METEOROLOGIST JEFF HABY

Force fields are "made up" explanations for why a certain meteorological event does not occur in a particular region. This force field can be as small as a city to as large as a U.S. state or bigger. Examples include regions: within tornado alley that have never seen a tornado, the lack of precipitation over a region during a rain event when all surrounding regions did get rain, the rapid dying of a supercell as it approaches a region, a prog which shows light precipitation over a region surrounded with heavier precipitation, and a lack or only a small amount of snow over a region when surrounding regions got much more.

A bullseye of a minimum value on a weather prog or precipitation chart is sometimes referred to as a force field. Of course a logical meteorological explanation can be given in most of these circumstances.

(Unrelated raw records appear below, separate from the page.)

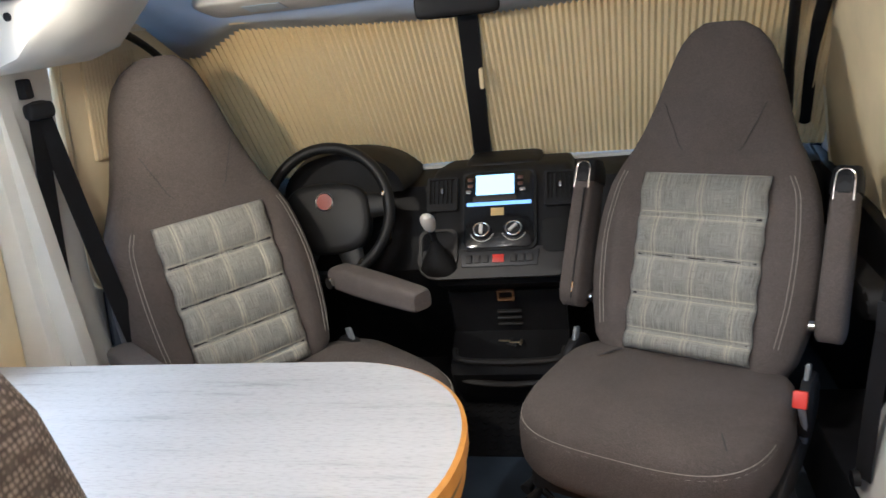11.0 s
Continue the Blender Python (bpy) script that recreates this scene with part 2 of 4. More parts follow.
def plaid(name):
    """Grey-green checked cloth with pale cross threads."""
    m, nt, b = shader(name)
    tc = nt.nodes.new("ShaderNodeTexCoord")
    vec = tc.outputs["UV"]
    sep = nt.nodes.new("ShaderNodeSeparateXYZ")
    nt.links.new(vec, sep.inputs[0])
    mp = nt.nodes.new("ShaderNodeMapping")
    mp.inputs["Scale"].default_value = (220, 10, 1)
    nt.links.new(vec, mp.inputs["Vector"])
    mp2 = nt.nodes.new("ShaderNodeMapping")
    mp2.inputs["Scale"].default_value = (9, 260, 1)
    nt.links.new(vec, mp2.inputs["Vector"])
    a, c = noise_tex(nt, mp.outputs[0], 1.0, 3.0), noise_tex(nt, mp2.outputs[0], 1.0, 3.0)
    col = ramp(nt, a, [(0.36, (0.20, 0.195, 0.17)), (0.64, (0.58, 0.57, 0.50))])
    col = mixed(nt, 0.4, col, ramp(nt, c, [(0.3, (0.24, 0.24, 0.22)), (0.7, (0.60, 0.59, 0.54))]))

    def band(out, centre, width):
        d = nt.nodes.new("ShaderNodeMath"); d.operation = "SUBTRACT"; d.inputs[1].default_value = centre
        nt.links.new(out, d.inputs[0])
        e = nt.nodes.new("ShaderNodeMath"); e.operation = "ABSOLUTE"
        nt.links.new(d.outputs[0], e.inputs[0])
        f = nt.nodes.new("ShaderNodeMath"); f.operation = "LESS_THAN"; f.inputs[1].default_value = width
        nt.links.new(e.outputs[0], f.inputs[0])
        g = nt.nodes.new("ShaderNodeMath"); g.operation = "MULTIPLY"; g.inputs[1].default_value = 0.28
        nt.links.new(f.outputs[0], g.inputs[0])
        return g.outputs[0]
    for out, cs, w in ((sep.outputs[0], (0.16, 0.5, 0.84), 0.010), (sep.outputs[1], (0.105, 0.31, 0.53, 0.76), 0.006)):
        for cc in cs:
            col = mixed(nt, band(out, cc + 0.022, w * 0.6), col, (0.62, 0.60, 0.50))
            col = mixed(nt, band(out, cc - 0.022, w * 0.6), col, (0.62, 0.60, 0.50))
    nt.links.new(col, b.inputs["Base Color"])
    b.inputs["Roughness"].default_value = 0.95
    bump(nt, b, c, 0.5, 0.001)
    return m


def translucent(name, c, through=0.45):
    """Pleated blind cloth that lets some daylight through."""
    m, nt, b = shader(name)
    vec = coords(nt)
    col = ramp(nt, noise_tex(nt, vec, 180.0, 3.0), [(0.3, tuple(x * 0.92 for x in c)), (0.7, c)])
    nt.links.new(col, b.inputs["Base Color"])
    b.inputs["Roughness"].default_value = 0.85
    tr, mx = nt.nodes.new("ShaderNodeBsdfTranslucent"), nt.nodes.new("ShaderNodeMixShader")
    nt.links.new(col, tr.inputs["Color"])
    mx.inputs[0].default_value = through
    out = nt.nodes["Material Output"]
    nt.links.new(b.outputs[0], mx.inputs[1])
    nt.links.new(tr.outputs[0], mx.inputs[2])
    nt.links.new(mx.outputs[0], out.inputs["Surface"])
    return m


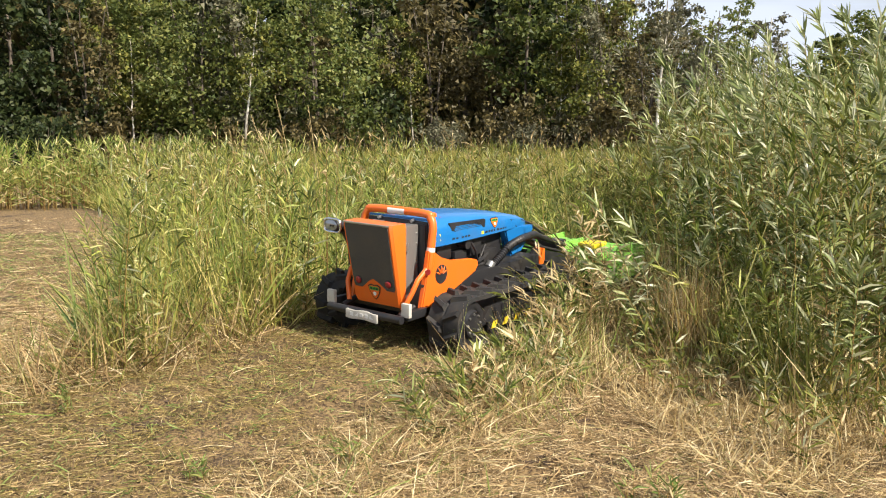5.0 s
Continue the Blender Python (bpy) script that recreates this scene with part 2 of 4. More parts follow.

Some explanations include: the law of probability, a lack of low level convergence over a region compared to surrounding regions, the robbing of moisture from an upstream MCS, local ridging, a relative minimum in UVV mechanisms, locally strong cap, a dry slot, a locally significant negative UVV mechanism (NVA, CAA, downslope flow, convergence aloft, low level divergence).

Jokingly, these relative minimums in precipitation, snowfall, etc. are attributed to force fields. Stories include aliens setting up a force field in the atmosphere and a secret government precipitation diminishment project.